It’s time to drop ‘Rebels’ nickname
So the Southeastern Conference has thrown down the gauntlet in the direction of Mississippi, whose state flag is an embarrassing relic that stubbornly honors American traitors who do not deserve it.
It’s no secret that administrators and coaches associated with the SEC’s two Mississippi schools have wanted the flag gone for a long time. Its nod to the Confederacy is outdated, its symbolism is a disgrace and the fact it hasn’t been changed is an endless frustration to the people whose business is attracting Black students and athletes to those institutions.
And so Greg Sankey, a true bureaucrat of an SEC commissioner whose tenure has been light on notable accomplishment and heavy on keeping the league’s cash registers ringing, has made his move at this moment of national reckoning. He’s threatened that the league could ban SEC championship events from being held in Mississippi unless its flag is changed, applying the kind of pressure that a college sportscrazed state can’t ignore.
“Our students deserve an opportunity to learn and compete in environments that are inclusive and welcoming to all,” Sankey said.
But if this is where the SEC is going to draw its line in the sand, if this is the moment when the league is going to wade into a gnarly, emotional political mess that is intertwined with a neverending love for Confederate nostalgia, how can it not address the fact that one of its very own members is called the Ole Miss Rebels?
It’s time to have that conversation.
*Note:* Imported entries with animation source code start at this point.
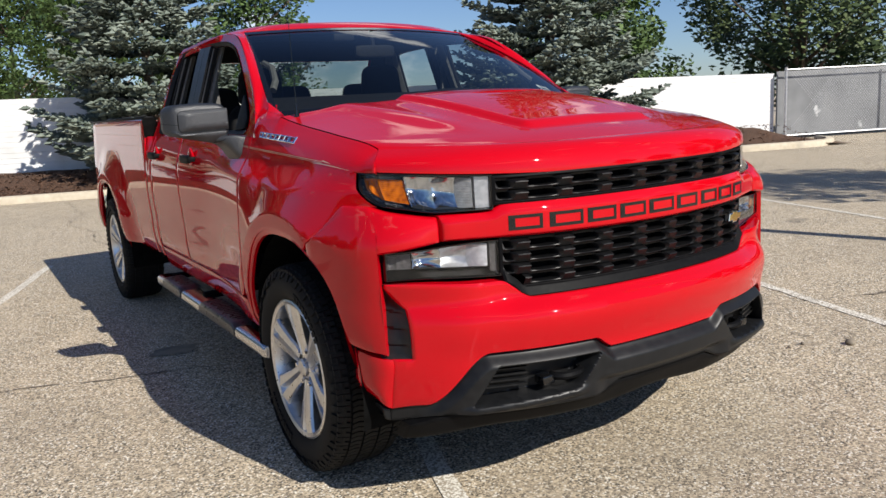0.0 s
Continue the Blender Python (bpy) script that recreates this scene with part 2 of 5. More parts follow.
def spread(a, b, n, e=0.004):
    """n steps from a to b with a narrow first and last one, for rounded panel rims."""
    s = e if b > a else -e
    return [a, a + s] + [a + (b - a) * i / n for i in range(1, n)] + [b - s, b]


# ---- the truck: shape of its body ----
# x across (+ driver's side), y back from the front axle, z up.
WB, HUB_Z, TYRE_R, RIM_R = 3.745, 0.402, 0.402, 0.266
truck = thing("pickup_truck", (0, 0, 0), "bright red extended-cab pickup truck with black grille parked on asphalt", "pickup truck")

SIDE = [(0.45, 0.90), (0.53, 0.938), (0.62, 0.955), (0.7, 0.962), (0.76, 0.960), (0.9, 0.968), (1.02, 0.968), (1.10, 0.962), (1.16, 0.947), (1.21, 0.93), (1.25, 0.915), (1.28, 0.901), (1.31, 0.882), (1.35, 0.845), (1.40, 0.812), (1.43, 0.795)]
BEDSIDE = [(0.45, 0.90), (0.53, 0.938), (0.62, 0.955), (0.7, 0.962), (0.76, 0.960), (0.9, 0.968), (1.02, 0.968), (1.10, 0.965), (1.18, 0.956), (1.26, 0.95), (1.36, 0.945), (1.385, 0.938), (1.395, 0.925)]


DOORSIDE = SIDE[:11] + [(1.285, 0.899), (1.42, 0.852), (1.60, 0.792), (1.73, 0.748)]


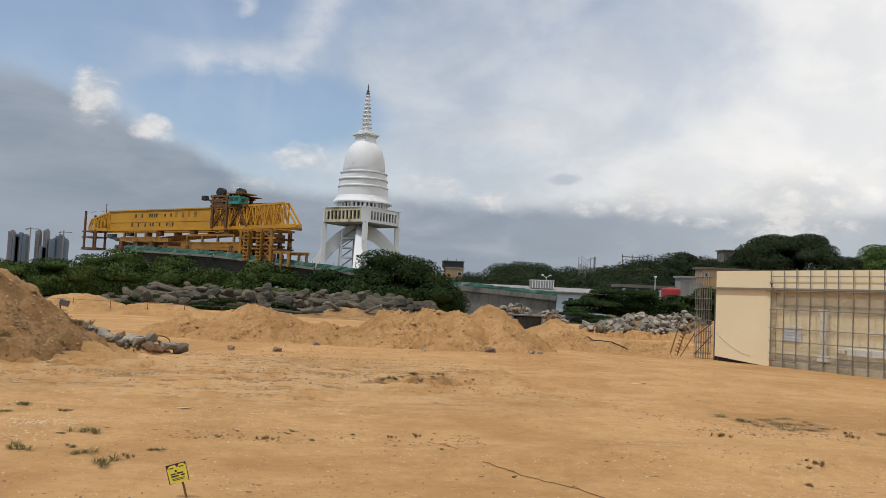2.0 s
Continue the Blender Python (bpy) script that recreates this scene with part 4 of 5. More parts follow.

It’s time for a progressive, forwardthinking university that has desperately tried to strip away all connotations to the Confederacy while leaving the actual nickname intact do the right thing for the Black players who have brought so much acclaim and wealth to its athletic program.
It’s time for fans to stop playing footsie with the school’s often terrible past and start thinking about how Black athletes will view that branding of “Rebels” in 15 years, in 30 years once this country finally and uniformly treats the losers of the Civil War as losers. It’s time for the conference that distributed $45 million to Ole Miss last year to tell the school its athletic branding is not – in its words – “inclusive and welcoming to all.”
Much to its credit, the University of Mississippi has taken significant steps in the last 25 years to bring its athletic department out of the dark ages of American history. The school banned the Confederate flag in the late 1990s. It dumped Colonel Reb, a caricature of a gentlemanly Southern plantation owner that used to roam the sidelines as its mascot. It banned playing any variation of “Dixie.”
And at every step along the way, it endured complaints from fans who saw the school as dumping on tradition for the sake of political correctness.
But even with all of that, Ole Miss remains on the wrong side of history because all of those accoutrements were born from the original sin of being named the Rebels, the meaning of which we should no longer go out of our way to sanitize.
The truth about Ole Miss is that it is a great school, located in a beautiful college town, filled with good people.
Yet it is not the state flag of Mississippi that has, time and again, drawn racists to Oxford to use the school’s platform as a way to demonstrate their evil. This isn’t ancient history.
It’s obvious what draws them. Why is that worth preserving? Why is it important to fans of a football or basketball team to let the racists glom onto their athletic brand as a platform to spew their hate.
It is impossible for the SEC to claim that student-athletes are threatened by a flag but not a nickname that is worn across their chest every single day.
It is impossible for a school to strip away all of the symbols and say they’ve done the hard work for racial reconciliation except for clearing the hurdle they still broadcast to the world.
It is impossible for the Ole Miss Rebels to be moving in the same direction as American culture and the righteous arc of American history as long as they are the Ole Miss Rebels.